2000 – The Race Relations Amendment Act 

The tragic murder of London teenager Stephen Lawrence, and the police’s handling of the subsequent investigation, resulted in the 1999 Macpherson Report concluding that the Metropolitan Police force was institutionally racist. This led to an amendment to the Race Relations Act which placed a duty on public authorities to actively promote racial equality. 

2010 – The Equality Act 

The Race Relations Amendment Act became redundant when the Equality Act 2010 came into force. The Equality Act brought all existing equalities legislation together, outlawing discrimination and harassment based on nine protected characteristics: race, religion or belief, sexual orientation, sex, disability, age, gender reassignment, pregnancy and maternity, marriage and civil partnership. This is the legislation that is still in place today. 

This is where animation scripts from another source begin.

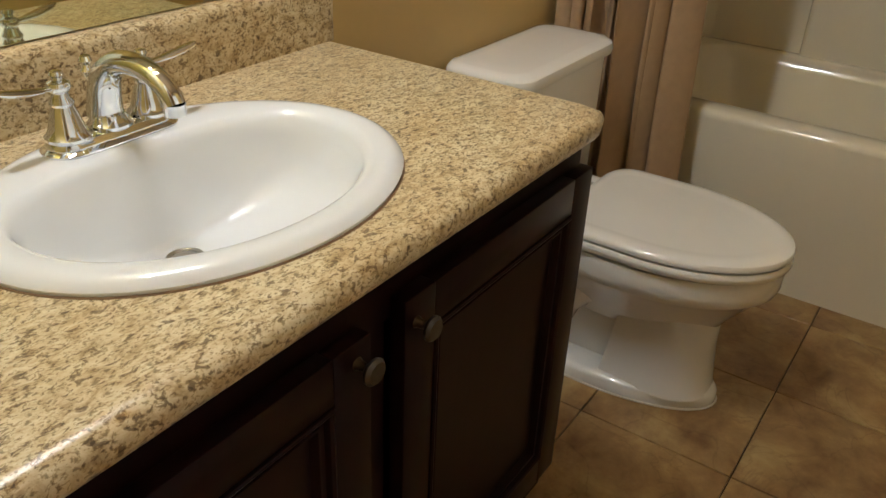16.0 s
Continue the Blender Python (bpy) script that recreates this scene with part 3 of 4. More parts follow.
# spring door stop on the bedroom baseboard
stop = empty("door_stop", (0.858, -0.015, 0.058), "small metal spring door stop on the baseboard", "door stop")
bm = bmesh.new()
lathe(bm, ((0.011, 0), (0.011, 0.004), (0.006, 0.008)), Matrix.Rotation(radians(90), 4, "X"), 14)
part("base", bm, NICKEL, stop, smooth=True)
bm = bmesh.new()
tube(bm, [(0.0045 * math.cos(a), -0.008 - 0.0009 * a, 0.0045 * math.sin(a)) for a in [k * 0.7 for k in range(80)]], 0.0009, 5)
part("spring", bm, NICKEL, stop, smooth=True)
bm = bmesh.new()
lathe(bm, ((0.006, 0), (0.0065, 0.008), (0.004, 0.012)), Matrix.Translation((0, -0.056, 0)) @ Matrix.Rotation(radians(90), 4, "X"), 12)
part("rubber_tip", bm, PLASTIC, stop, smooth=True)

# thermostat
th = empty("thermostat", (XR, 4.79, 1.345), "small white wall thermostat in the hall", "thermostat")
boxpart("housing", (-0.028, -0.040, -0.060, 0.0, 0.040, 0.060), PLASTIC, th, bev=0.006)
boxpart("display", (-0.0295, -0.022, 0.010, -0.0275, 0.022, 0.038), material("grey_display", (0.25, 0.27, 0.24), 0.3), th)

# return air grille
grille = empty("return_air_grille", (XR, 4.93, 0.415), "white louvred return air grille low on the wall", "vent")
for b in ((-0.012, -0.28, -0.27, 0.0, -0.245, 0.27), (-0.012, 0.245, -0.27, 0.0, 0.28, 0.27), (-0.012, -0.245, 0.235, 0.0, 0.245, 0.27), (-0.012, -0.245, -0.27, 0.0, 0.245, -0.235)):
    boxpart("frame", b, TRIM, grille, bev=0.002, seg=1)
boxpart("backing", (-0.002, -0.245, -0.235, -0.0005, 0.245, 0.235), material("grille_backing", (0.35, 0.33, 0.3), 0.8), grille)
for k in range(18):
    z = -0.225 + k * 0.0265
    bm = bmesh.new()
    box(bm, -0.0075, -0.245, -0.0012, 0.0075, 0.245, 0.0012)
    bmesh.ops.transform(bm, matrix=Matrix.Translation((-0.007, 0, z)) @ Matrix.Rotation(radians(-35), 4, "Y"), verts=bm.verts)
    part("slat", bm, TRIM, grille)

# smoke alarm and the recessed ceiling light
alarm = empty("smoke_alarm", (-0.70, 4.33, CH), "round white smoke alarm on the hall ceiling", "smoke alarm")
bm = bmesh.new()
lathe(bm, ((0.070, 0), (0.070, -0.012), (0.066, -0.018)), None, 32)
part("base", bm, PLASTIC, alarm, smooth=True)
bm = bmesh.new()
lathe(bm, ((0.058, -0.018), (0.060, -0.030), (0.050, -0.044), (0.030, -0.048), (0.001, -0.048)), None, 32)
part("cover", bm, PLASTIC, alarm, smooth=True)
light = empty("recessed_ceiling_light", (-0.40, 3.20, CH), "round recessed warm ceiling light in the hall", "ceiling light")
bm = bmesh.new()
rings = []
for r, z in ((0.075, 0.0), (0.098, 0.0), (0.098, -0.006), (0.086, -0.010), (0.075, -0.004)):
    rings.append([Vector((r * math.cos(2 * math.pi * k / 32), r * math.sin(2 * math.pi * k / 32), z)) for k in range(32)])
loft(bm, rings, False, False)
part("trim_ring", bm, TRIM, light, smooth=True)
bm = bmesh.new()
lathe(bm, ((0.074, -0.0005), (0.074, -0.003), (0.04, -0.004), (0.001, -0.004)), None, 32)
part("lens", bm, LENS, light, smooth=True)

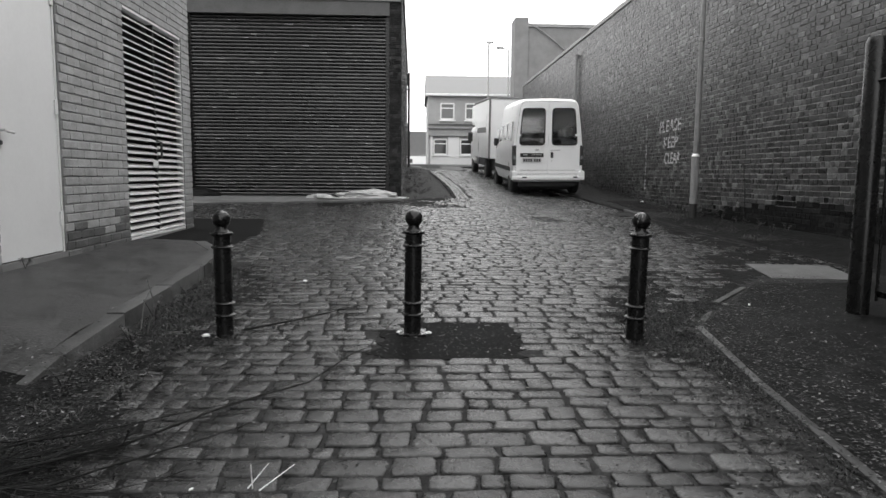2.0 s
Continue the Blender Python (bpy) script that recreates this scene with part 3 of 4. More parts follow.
# ---- vehicles ----
def wheel(top, x, y, r=0.33, w=0.2, rim=VAN_TRIM, axle=None):
    m = pose(x, y, axle or r, 0, 90, 0)
    t = part("wheel", lathe([(r * .55, -w / 2), (r * .92, -w / 2), (r, -w * .36), (r, w * .36), (r * .92, w / 2), (r * .55, w / 2)], 28, m=m), RUBBER, top, "black tyre", 40)
    part("rim", lathe([(r * .2, -w * .51), (r * .56, -w * .53), (r * .6, -w * .45), (r * .6, w * .45), (r * .56, w * .53), (r * .2, w * .51)], 20, m=m), rim, t, "grey steel rim", 40)


def ring_slab(outline, hole, thick, m):
    """A panel with an opening in it, extruded like slab()."""
    bm = bmesh.new()
    edges = []
    for pts in (outline, hole):
        vs = [bm.verts.new((x, 0, z)) for x, z in pts]
        edges += [bm.edges.new((vs[i - 1], vs[i])) for i in range(len(vs))]
    bmesh.ops.triangle_fill(bm, use_beauty=True, use_dissolve=False, edges=edges)
    ext = bmesh.ops.extrude_face_region(bm, geom=bm.faces[:], use_keep_orig=True)
    for v in ext["geom"]:
        if isinstance(v, bmesh.types.BMVert):
            v.co.y += thick
    bm.transform(m)
    return bm


def van_section(bm, y, width, belt, shoulder, roof, top_w, sill=0.34):
    pts = [(width - .06, sill), (width, sill + .18), (width + .005, belt * .6), (width - .005, belt), (width - (width - top_w) * .4, belt + (shoulder - belt) * .45), (top_w, shoulder), (top_w - .03, roof - .10), (top_w - .09, roof - .035), (top_w - .2, roof - .008), (0, roof + .012)]
    pts = pts + [(-x, z) for x, z in reversed(pts[:-1])]
    return [bm.verts.new((x, y, z)) for x, z in pts]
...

Despite all of the legislation that has been put in place to protect people of colour living in the UK, there have been, and continue to be, numerous instances of injustice where Black citizens rights have been neglected. The Windrush Scandal of 2018 is a prime example of this. Hundreds of Caribbean immigrants who had settled in the UK after being encouraged to do so by the British government during the 1950s, and whose rights as British citizens should have been protected, were suddenly denied legal rights, wrongly detained, threatened with deportation, and even deported. Whilst people of colour have much better legal equality than during the days in which most Black people living in the UK were enslaved, Britain still has a long way to go before true racial equality is achieved.